■ Collected data:
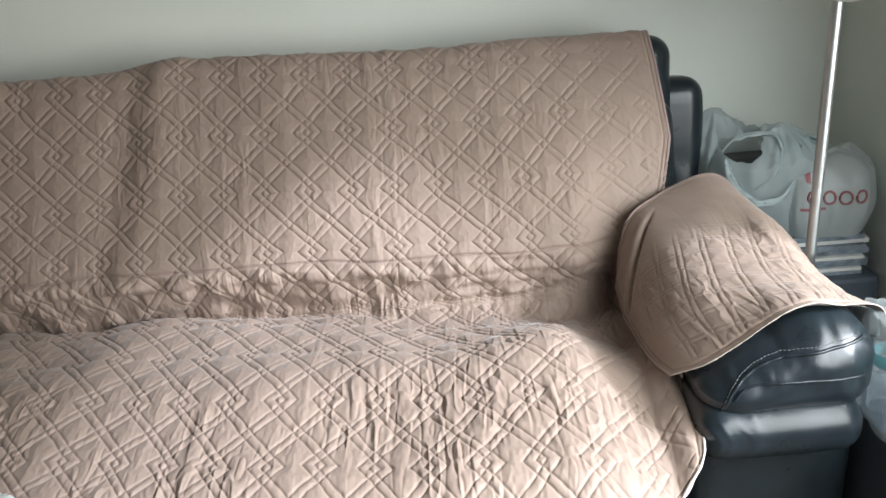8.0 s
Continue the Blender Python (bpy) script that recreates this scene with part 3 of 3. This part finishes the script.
# ---- beside and behind the sofa ----
def floor_lamp(name, label, x, y, top, bowl_r, bowl_h, tilt):
    """An uplight on a steel pole: base disc, pole, open white bowl, spiral bulb."""
    l = thing(name, label, "floor lamp")
    lathe("base", [(0.001, 0.03), (0.09, 0.028), (0.115, 0.02), (0.12, 0.008), (0.12, 0.0), (0.001, 0.0)], STEEL, l, at=(x, y, 0))
    lathe("pole", [(0.0115, 0.02), (0.0115, top * 0.5), (0.0125, top * 0.5 + 0.004), (0.0115, top * 0.5 + 0.01), (0.0115, top)], STEEL, l, sides=20, at=(x, y, 0))
    cup = spline([(0.012, 0.0), (0.05, 0.003), (bowl_r * 0.72, 0.018), (bowl_r * 0.93, bowl_h * 0.42), (bowl_r, bowl_h * 0.8), (bowl_r * 0.985, bowl_h),
                  (bowl_r * 0.955, bowl_h * 0.98), (bowl_r * 0.95, bowl_h * 0.8), (bowl_r * 0.88, bowl_h * 0.42), (bowl_r * 0.66, 0.024), (0.03, 0.012)], 70)
    head = []
    head.append(lathe("shade", cup, SHADE, l, "frosted white bowl shade", sides=56, at=(x, y, top)))
    head.append(lathe("socket", [(0.0, 0.01), (0.02, 0.01), (0.02, 0.045), (0.0, 0.045)], BULB, l, sides=20, at=(x, y, top)))
    a = np.linspace(0, 3.2 * 2 * np.pi, 120)
    coil = np.stack([x + 0.024 * np.cos(a), y + 0.024 * np.sin(a), top + 0.05 + 0.055 * np.linspace(0, 1, 120)], 1)
    head.append(tube("bulb", coil, 0.006, BULB, l, "white spiral bulb", sides=8))
    # the bowl leans over towards the room
    turn = Matrix.Translation((x, y, top)) @ Matrix.Rotation(radians(tilt), 4, "X") @ Matrix.Translation((-x, -y, -top))
    for ob in head:
        ob.data.transform(turn)
    return l


floor_lamp("floor_lamp", "floor lamp with a brushed steel pole and white bowl shade", 1.218, 1.86, 1.146, 0.108, 0.105, 22)

# left: lamp edge, plaid jacket on a side table
side = thing("side_table", "small dark wooden side table beside the sofa", "side table")
part("tabletop", box(-1.75, -1.16, 1.95, 2.48, 0.53, 0.56, 0.005), WOOD, side)
for x, y in ((-1.72, 1.98), (-1.20, 1.98), (-1.72, 2.44), (-1.20, 2.44)):
    part("leg", box(x - 0.02, x + 0.02, y - 0.02, y + 0.02, 0, 0.53, 0.003), WOOD, side)
V, F = pad((0.46, 0.40, 0.40), 0.16, 70)
ang = np.arctan2(V[:, 1], V[:, 0])
wr = vnoise(V[:, 0] * 16 + V[:, 2] * 9, V[:, 2] * 13 + V[:, 1] * 16) - 0.5
wr3 = (1 - np.abs(2 * vnoise(V[:, 0] * 22 + V[:, 2] * 30, V[:, 1] * 22 - V[:, 2] * 12 + 4) - 1)) ** 3
wr2 = vnoise(V[:, 0] * 34 - V[:, 2] * 22, V[:, 2] * 26 + V[:, 1] * 30 + 9) - 0.5
V = V + V / (np.linalg.norm(V, axis=1, keepdims=True)) * (0.038 * wr + 0.018 * wr2 + 0.008 * wr3)[:, None]
V[:, 2] = np.maximum(V[:, 2], -0.20)
weld = mesh_ob("plaid_jacket", V + (-1.305, 2.20, 0.735), F, PLAID)
bm = bmesh.new()
bm.from_mesh(weld.data)
bmesh.ops.remove_doubles(bm, verts=bm.verts, dist=0.0005)
bm.to_mesh(weld.data)
bm.free()
tagged(weld, "crumpled blue and black plaid jacket heaped beside the sofa", "jacket")
jug = thing("table_lamp", "small table lamp with a rounded white shade", "table lamp")
lathe("base", [(0.001, 0.0), (0.07, 0.0), (0.07, 0.012), (0.02, 0.03), (0.012, 0.06), (0.012, 0.33)], STEEL, jug, at=(-1.50, 2.40, 0.56))
lathe("shade", spline([(0.105, 0.25), (0.135, 0.275), (0.150, 0.33), (0.148, 0.40), (0.128, 0.455), (0.10, 0.48), (0.097, 0.477), (0.124, 0.45), (0.144, 0.398), (0.146, 0.332), (0.131, 0.28), (0.105, 0.253)], 60), SHADE, jug, "rounded white shade", sides=48, at=(-1.50, 2.40, 0.56))

# right corner: box, folded papers, carrier bags
crate = tagged(part("storage_box", box(1.13, 1.55, 2.14, 2.52, 0.0, 0.36, 0.012), BLUEBOX), "slate blue storage box in the corner", "box")
zz = 0.36
rnd = random.Random(4)
for k in range(9):
    t = rnd.uniform(0.008, 0.016)
    dx, dy = rnd.uniform(-0.012, 0.012), rnd.uniform(-0.012, 0.012)
    tagged(part("magazine", box(1.16 + dx, 1.52 + dx, 2.17 + dy, 2.47 + dy, zz, zz + t, 0.002), PAPER if k % 3 == 1 else MAGAZINE),
           "folded printed paper in a stack on the box", "magazine", "stacked papers")
    zz += t + 0.0005
corner_bag = carrier_bag("carrier_bag", "thin white carrier bag with an open handle hole", (1.265, 2.31, zz), (0.17, 0.13), 0.25,
                         [(-0.10, 0.08, 0.315, 0.16, 0.14), (0.03, -0.05, 0.30, 0.16, 0.1)], BAG_THIN, 8.0, n=130, taper=1.25, hole=((1.190, 2.235, 0.722), (0.044, 0.085, 0.040)))
part("dark_package", box(1.16, 1.31, 2.25, 2.37, zz, zz + 0.20, 0.03), DARK, corner_bag, "dark package seen through the film")
ribbon("handle", [(1.13, 2.22, 0.715), (1.17, 2.235, 0.745), (1.225, 2.235, 0.757), (1.27, 2.215, 0.748), (1.278, 2.195, 0.705), (1.255, 2.175, 0.655), (1.21, 2.165, 0.63)], 0.007, BAG_THIN, corner_bag, 2.0, (0.2, 0.5, 0.8))
ribbon("handle", [(1.13, 2.19, 0.70), (1.155, 2.16, 0.64), (1.20, 2.145, 0.60), (1.26, 2.145, 0.60), (1.30, 2.155, 0.64)], 0.012, BAG_THIN, corner_bag, 7.0, (0.1, 0.4, 0.9))
red_bag = carrier_bag("carrier_bag", "white carrier bag with red printed shapes beside the wall", (1.415, 2.27, zz), (0.125, 0.12), 0.20,
                      [(-0.06, 0.03, 0.265, 0.18, 0.14), (0.07, 0.0, 0.225, 0.14, 0.12)], BAG_GREY, 14.0, n=110)
film_tree = BVHTree.FromPolygons([v.co for v in red_bag.children[0].data.vertices], [p.vertices for p in red_bag.children[0].data.polygons])


def on_film(x, z):
    """The place on the front of the bag's film at x and z."""
    hit = film_tree.ray_cast(Vector((x, 1.6, z)), Vector((0, 1, 0)))[0]
    return np.array(hit if hit is not None else (x, 2.2, z)) - (0, 0.0015, 0)


for x, z in ((1.352, 0.598), (1.392, 0.594), (1.432, 0.592), (1.470, 0.594)):
    tube("printed_ring", [on_film(x + 0.014 * math.cos(a), z + 0.016 * math.sin(a)) for a in np.linspace(0, 2 * np.pi, 25)], 0.0032, RED, red_bag, "red printed ring", sides=6)
for x, z, w, tall in ((1.335, 0.634, 0.012, 0.026), (1.360, 0.640, 0.010, 0.020), (1.322, 0.560, 0.030, 0.008), (1.362, 0.562, 0.022, 0.007)):
    P = np.array([[on_film(x + w * i / 4, z + tall * k / 4) for i in range(5)] for k in range(5)])
    sheet("printed_bar", P, RED, red_bag, "red printed shape")
for k in range(5):
    x, z = 1.318 + 0.013 * k, 0.694 + 0.002 * k
    P = np.array([[on_film(x + 0.0075 * i / 3 + 0.010 * q / 5, z + 0.030 * q / 5) for i in range(4)] for q in range(6)])
    sheet("teal_stripe", P, PALE_TEAL, red_bag, "pale teal printed bar")
# right of the arm: water bottles in clear wrap on a box
stand = tagged(part("cardboard_box", box(1.172, 1.53, 1.20, 1.62, 0.0, 0.41, 0.006), BLUEBOX), "dark cardboard box beside the sofa arm", "box")


def bottle(x, y, z, tall, group):
    b = tagged(new("water_bottle"), "clear plastic water bottle with a teal cap", "bottle", group)
    pr = spline([(0.002, 0.0), (0.028, 0.0), (0.032, 0.012), (0.031, 0.05), (0.0325, 0.07), (0.031, 0.10), (0.032, 0.13), (0.026, 0.165), (0.013, 0.19), (0.012, 0.20)], 60)
    lathe("body", pr * (1, tall), CLEAR, b, sides=28, at=(x, y, z))
    lathe("cap", [(0.0, 0.215), (0.013, 0.215), (0.0148, 0.212), (0.0148, 0.196), (0.0, 0.196)] * np.array((1, tall)), TEAL, b, "teal screw cap", sides=22, at=(x, y, z))
    lathe("label", [(0.0325, 0.085), (0.0332, 0.086), (0.0332, 0.106), (0.0325, 0.107)] * np.array((1, tall)), TEAL, b, "teal printed label", sides=28, at=(x, y, z))
    return b


for x, y in ((1.275, 1.42), (1.275, 1.345), (1.345, 1.43), (1.345, 1.355), (1.28, 1.50), (1.35, 1.505)):
    bottle(x - 0.062, y, 0.41, 1.15, "wrapped water bottles")
a, r = np.linspace(0, 2 * np.pi, 160, endpoint=False)[None], np.linspace(0, 1, 60)[:, None]
crinkle = vnoise(np.cos(a) * 9 + r * 4, np.sin(a) * 9 + r * 7) - 0.5
rad = np.where(r < 0.5, r * 2, 1.0) * (1 + 0.18 * crinkle)
P = np.stack([1.262 + 0.098 * np.sign(np.cos(a)) * np.abs(np.cos(a)) ** 0.6 * rad, 1.42 + 0.14 * np.sign(np.sin(a)) * np.abs(np.sin(a)) ** 0.6 * rad,
              0.413 + np.where(r < 0.5, 0.215 - 0.02 * r, 0.205 * (2 - 2 * r)) + 0.02 * crinkle * (r < 0.9)], -1)
tagged(sheet("plastic_wrap", P, CLEAR, wrap=True), "crinkled clear plastic wrap round the water bottles", "plastic wrap")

■ What you should do: Repeat exactly the lines from the one containing "Continue the Blender" through the one containing "0.108, 0.105, 22)", both included, and nothing else.

■ Output for this exercise:
Continue the Blender Python (bpy) script that recreates this scene with part 3 of 3. This part finishes the script.
# ---- beside and behind the sofa ----
def floor_lamp(name, label, x, y, top, bowl_r, bowl_h, tilt):
    """An uplight on a steel pole: base disc, pole, open white bowl, spiral bulb."""
    l = thing(name, label, "floor lamp")
    lathe("base", [(0.001, 0.03), (0.09, 0.028), (0.115, 0.02), (0.12, 0.008), (0.12, 0.0), (0.001, 0.0)], STEEL, l, at=(x, y, 0))
    lathe("pole", [(0.0115, 0.02), (0.0115, top * 0.5), (0.0125, top * 0.5 + 0.004), (0.0115, top * 0.5 + 0.01), (0.0115, top)], STEEL, l, sides=20, at=(x, y, 0))
    cup = spline([(0.012, 0.0), (0.05, 0.003), (bowl_r * 0.72, 0.018), (bowl_r * 0.93, bowl_h * 0.42), (bowl_r, bowl_h * 0.8), (bowl_r * 0.985, bowl_h),
                  (bowl_r * 0.955, bowl_h * 0.98), (bowl_r * 0.95, bowl_h * 0.8), (bowl_r * 0.88, bowl_h * 0.42), (bowl_r * 0.66, 0.024), (0.03, 0.012)], 70)
    head = []
    head.append(lathe("shade", cup, SHADE, l, "frosted white bowl shade", sides=56, at=(x, y, top)))
    head.append(lathe("socket", [(0.0, 0.01), (0.02, 0.01), (0.02, 0.045), (0.0, 0.045)], BULB, l, sides=20, at=(x, y, top)))
    a = np.linspace(0, 3.2 * 2 * np.pi, 120)
    coil = np.stack([x + 0.024 * np.cos(a), y + 0.024 * np.sin(a), top + 0.05 + 0.055 * np.linspace(0, 1, 120)], 1)
    head.append(tube("bulb", coil, 0.006, BULB, l, "white spiral bulb", sides=8))
    # the bowl leans over towards the room
    turn = Matrix.Translation((x, y, top)) @ Matrix.Rotation(radians(tilt), 4, "X") @ Matrix.Translation((-x, -y, -top))
    for ob in head:
        ob.data.transform(turn)
    return l


floor_lamp("floor_lamp", "floor lamp with a brushed steel pole and white bowl shade", 1.218, 1.86, 1.146, 0.108, 0.105, 22)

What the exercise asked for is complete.